Le soluzioni. Partiamo dalle utenze domestiche e dagli utenti comuni, vale a dire la stragrande maggioranza dei sistemi potenzialmente vulnerabili. In questo caso, a meno di non mettere mano a consolle di sistema, codici e comandi, l’unica soluzione percorribile è quella di attendere il rilascio di apposite patch che risolvano alla radice il bug della shell Bash. In attesa del loro rilascio, è sempre bene aggiornare i sistemi operativi all’ultima versione e installare tutte le patch di sicurezza rilasciate ad oggi.
Per quanto riguarda utenti esperti, IT manager, amministratori di reti e sistema, è lecito aspettarsi per la prossime settimane una corsa contro il tempo che li vedrà protagonisti contro gli attaccanti che hanno già iniziato a operare per infettare un numero imprecisato di sistemi. Utenti esperti, inoltre, possono eseguire un semplice controllo dei server log per verificare l’esposizione alla vulnerabilità attraverso il servizio Shellshocker tool.
Lo scenario nel lungo termine. Al di là dei sistemi operativi, la falla di sicurezza coinvolge come già spiegato una lunga serie di dispositivi che operano in ambiente Linux/Unix e che fanno uso dello script shell Bash. Eccezion fatta per quelli più moderni e ancora supportati, per tutti quelli datati e abbandonati a sé stessi dalle case produttrici (con conseguente assenza di aggiornamenti) è lecito aspettarsi nel futuro una lunga serie di attacchi sferrati dai pirati informatici sfruttando la vulnerabilità nota.
Conclusioni. A pochi giorni dallo “Zero Day” di Shellshock, è ancora difficile tracciare un quadro che renda l’effettiva portata del problema. Il consiglio, in questi casi, è di controllare giornalmente il rilascio di aggiornamenti per le macchine e i sistemi operativi colpiti, aggiornandoli appena possibile all’ultima versione disponibile.
Da controllare, inoltre, il rilascio di patch per tutti i dispositivi a rischio: modem, router, software, client ftp.
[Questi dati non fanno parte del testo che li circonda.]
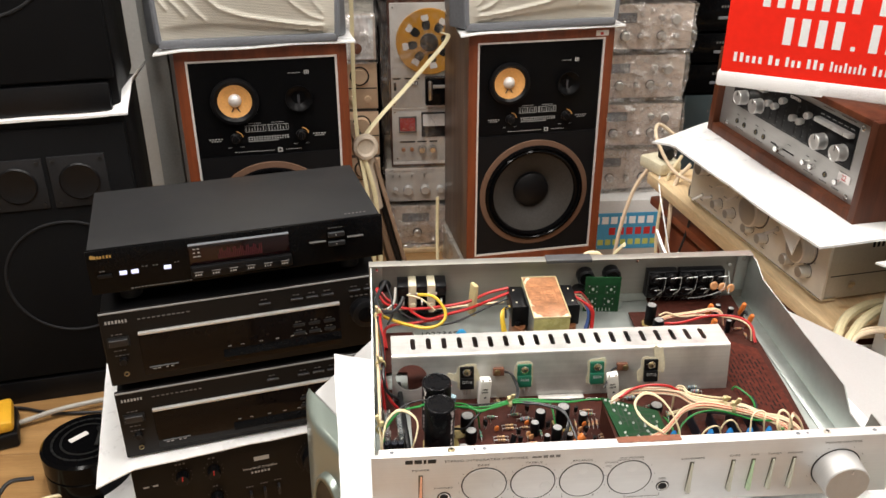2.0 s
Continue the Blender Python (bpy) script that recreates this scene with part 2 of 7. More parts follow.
M["edge_strip"] = mat("dark_grey_edge_strip", (0.085, 0.085, 0.09), 0.5, var=0.15)
M["deck_silver"] = brushed("satin_deck_panel", (0.74, 0.71, 0.675), 0.42, (4, 700, 700), 0.06, 0.05, metal=0.25)
M["cloth"] = mat("black_grille_cloth", (0.0052, 0.0053, 0.006), 0.95, var=0.3, fine=1400, coarse=7, bump=0.5, spec=0.15)
M["cone"] = mat("dark_grey_paper_cone", (0.042, 0.038, 0.034), 0.75, var=0.25, fine=260, coarse=12, bump=0.4)
M["cone_edge"] = mat("tan_cloth_surround", (0.15, 0.08, 0.048), 0.7, var=0.15, fine=300, coarse=18, bump=0.3)
M["cone_tan"] = mat("orange_paper_cone", (0.72, 0.36, 0.11), 0.6, var=0.1, fine=200, coarse=25, bump=0.2)
M["rubber"] = mat("black_rubber", (0.010, 0.010, 0.010), 0.6, var=0.2, spec=0.3)
M["silver"] = brushed("brushed_silver_panel", (0.72, 0.715, 0.70), 0.42, (4, 700, 700), 0.06, 0.05, metal=0.5)
M["bright_panel"] = brushed("bright_brushed_front", (0.80, 0.80, 0.80), 0.40, (4, 700, 700), 0.06, 0.05, metal=0.45)
M["silver_dull"] = brushed("dull_silver_panel", (0.52, 0.51, 0.49), 0.45, (4, 500, 500), 0.08, 0.05, metal=0.8)
M["champagne"] = brushed("champagne_panel", (0.78, 0.57, 0.385), 0.45, (4, 500, 500), 0.06, 0.05, metal=0.12)
M["champ_side"] = mat("champagne_painted_steel", (0.54, 0.50, 0.43), 0.45, 0.4, var=0.08, fine=500, coarse=8)
M["lip"] = mat("satin_aluminium_lip", (0.80, 0.77, 0.75), 0.45, 0.3, var=0.05, fine=300, coarse=40)
M["chrome"] = mat("bright_metal", (0.8, 0.8, 0.79), 0.18, 1.0, var=0.06, bump=0.03, rvar=0.06)
M["brass"] = mat("yellow_zinc_screw", (0.44, 0.36, 0.20), 0.35, 1.0, var=0.2, bump=0.1)
M["steel"] = brushed("zinc_chassis_steel", (0.49, 0.525, 0.50), 0.36, (3, 60, 60), 0.1, 0.06, metal=0.82, smudge=0.84)
M["rear_steel"] = brushed("rear_panel_steel", (0.36, 0.345, 0.31), 0.48, (3, 120, 120), 0.1, 0.06, metal=0.6)
M["alu"] = brushed("bent_aluminium_heatsink", (0.74, 0.73, 0.70), 0.40, (3, 210, 210), 0.16, 0.10, metal=0.74, smudge=0.72)
M["pcb"] = mat("dark_brown_circuit_board", (0.058, 0.0165, 0.011), 0.55, var=0.3, fine=180, coarse=22, bump=0.2, spec=0.12)
M["pcb_green"] = mat("green_circuit_board", (0.009, 0.052, 0.017), 0.5, var=0.2, fine=160, coarse=40, bump=0.2, spec=0.14)
M["pcb_trace"] = mat("dark_board_gaps", (0.006, 0.022, 0.009), 0.5, var=0.2)
M["solder"] = mat("solder", (0.58, 0.58, 0.56), 0.36, 0.55, var=0.3, bump=0.4)
M["ink_black"] = mat("black_ink", (0.02, 0.02, 0.02), 0.6, var=0.2, bump=0.0)
M["ink_grey"] = mat("grey_print", (0.13, 0.125, 0.12), 0.6, var=0.1, bump=0.0)
M["ink_panel"] = mat("engraved_grey_print", (0.20, 0.197, 0.193), 0.6, var=0.1, bump=0.0)
M["jack_grey"] = mat("dark_nickel", (0.20, 0.20, 0.19), 0.35, 0.8, var=0.2)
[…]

Data l’importanza dell’allarme lanciato e considerata l’affannosa corsa delle più importanti softwarehouse mondiali nel tentativo di arginare la falla, il consiglio è sempre quello di tenersi informati e non abbassare la soglia di attenzione, controllando frequentemente la presenza di aggiornamenti. In caso contrario, le conseguenze potrebbero essere veramente disastrose.